# Directive:
Locate each line containing the string "with" and copy it out.

# Collected material:

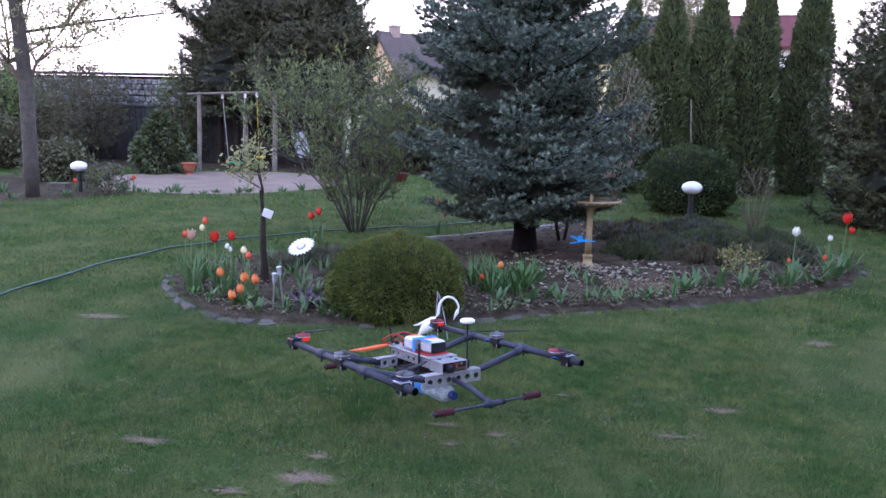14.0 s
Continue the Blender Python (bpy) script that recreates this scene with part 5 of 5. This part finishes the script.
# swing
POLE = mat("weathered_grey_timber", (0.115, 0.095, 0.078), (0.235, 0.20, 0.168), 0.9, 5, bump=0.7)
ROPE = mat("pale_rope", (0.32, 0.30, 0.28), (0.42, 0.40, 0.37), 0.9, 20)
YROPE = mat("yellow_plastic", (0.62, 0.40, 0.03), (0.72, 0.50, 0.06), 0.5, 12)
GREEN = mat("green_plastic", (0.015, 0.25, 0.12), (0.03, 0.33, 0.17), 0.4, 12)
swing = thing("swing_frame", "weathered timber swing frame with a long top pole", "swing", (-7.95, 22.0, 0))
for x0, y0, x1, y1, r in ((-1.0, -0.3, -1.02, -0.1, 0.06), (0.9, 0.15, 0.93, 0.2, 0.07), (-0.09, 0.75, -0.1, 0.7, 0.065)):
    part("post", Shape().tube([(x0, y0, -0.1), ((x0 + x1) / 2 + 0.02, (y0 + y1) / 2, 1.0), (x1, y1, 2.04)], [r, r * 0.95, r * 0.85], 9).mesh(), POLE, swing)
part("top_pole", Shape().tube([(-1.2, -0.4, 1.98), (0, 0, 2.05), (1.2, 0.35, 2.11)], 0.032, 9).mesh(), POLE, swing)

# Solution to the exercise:
Continue the Blender Python (bpy) script that recreates this scene with part 5 of 5. This part finishes the script.
swing = thing("swing_frame", "weathered timber swing frame with a long top pole", "swing", (-7.95, 22.0, 0))